Excello Mill was built in 1865 by an English immigrant that came to Middletown, Ohio to serve as the foreman of its first paper mill.
Located near the first lock of the Miami-Erie Canal, it was the most westerly writing paper mill in the country at the time–so the owners claimed. While it was originally named Harding, Irwin & Company, it was reorganized in 1873 as the Harding Paper Company.
A. E. Harding portrait. From Weeks p.277.
A Sanborn Fire Insurance Co. map from 1921.
After it was purchased in 1898 by the American Writing Paper Company, three years after Harding’s death, it was managed by Thomas Jones, Harding’s son in law. By 1916 it was known as the Harding-Jones Paper company. Excello Mill was put on the National Register of Historic Places in 1975. It closed in 1983 after becoming well known as a maker of custom fine writing paper.
For more on the history of the mill, check my friend’s writeup at Abandoned.
Gallery
This track has been going past the mill since at least 1890, when it the paper mill was powered by a water wheel.

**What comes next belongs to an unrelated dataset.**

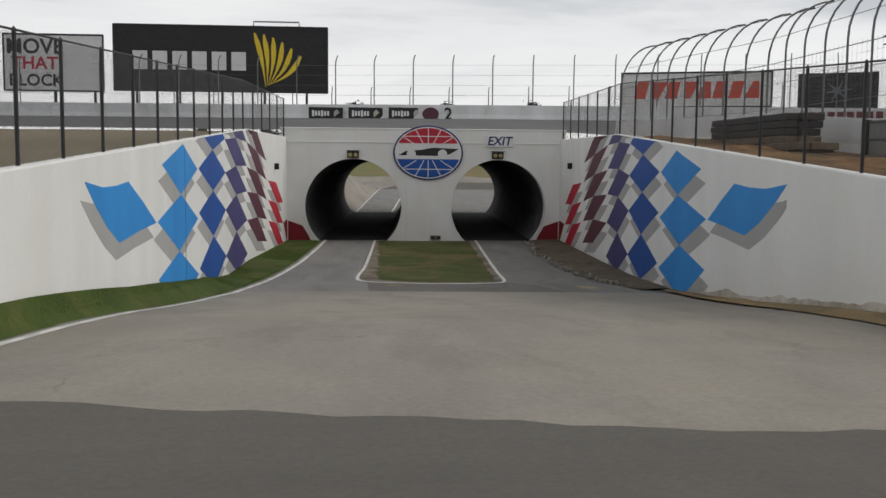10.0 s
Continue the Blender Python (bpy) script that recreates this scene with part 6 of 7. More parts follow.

A look at the center of the historic paper mill before the blizzard hit. Check out that pink couch!
A detailed view of one of the cupolas that rise from the roof, making the factory look like it was brought here from New England.
A stencil lead me to the mill from the administrative area.
If I hadn’t already suffered enough from a terrible run-in with chiggers this trip, I’d kick up my feet here.
A crane sits over a displaced lunch table. Someone liked Big Macs.
Bundles of recycled paper wait to be boiled in a chemical solution in these vaults. All the numbers are hand painted.
Below the main floor of the factory. This room is obviously overbuilt to handle the weight.
Narrow steel stairs lead from the paper mill floor down to the boiler room.
Snow blows into the boiler room through the open door.
Vaulted ceilings to support the weight of the machinery above, now gone.
A side view of a press (?) on a top floor of the mill. Note the direct drive belt, center right, that connects to a central shaft. Eventually, all the belts and pulleys are driven from one engine—steam and later electric—in the basement.
Multiple gear reductions make me thing this is a press of some sort. It was belt powered from a direct drive system that was somewhat intact—unusual for a plant that was obviously electrified. Perhaps this area was abandoned before others.
A passing CSX locomotive, as seen from the top floor of the mill—a lucky shot. The horn echoed through the sleeping plant.
Mounts in the floor show where equipment used to run, controlled by the room that hates into the hall.
Leftover stock rots in a warehouse before it could be sent for cutting or coating.
This is the top third of a huge industrial mixer. The other two thirds extend through the floor into the basement.
The bottom of a big mixer that opens up on the ground floor. Note that some of the pipes have rusted to the point they cannot hold their own weight.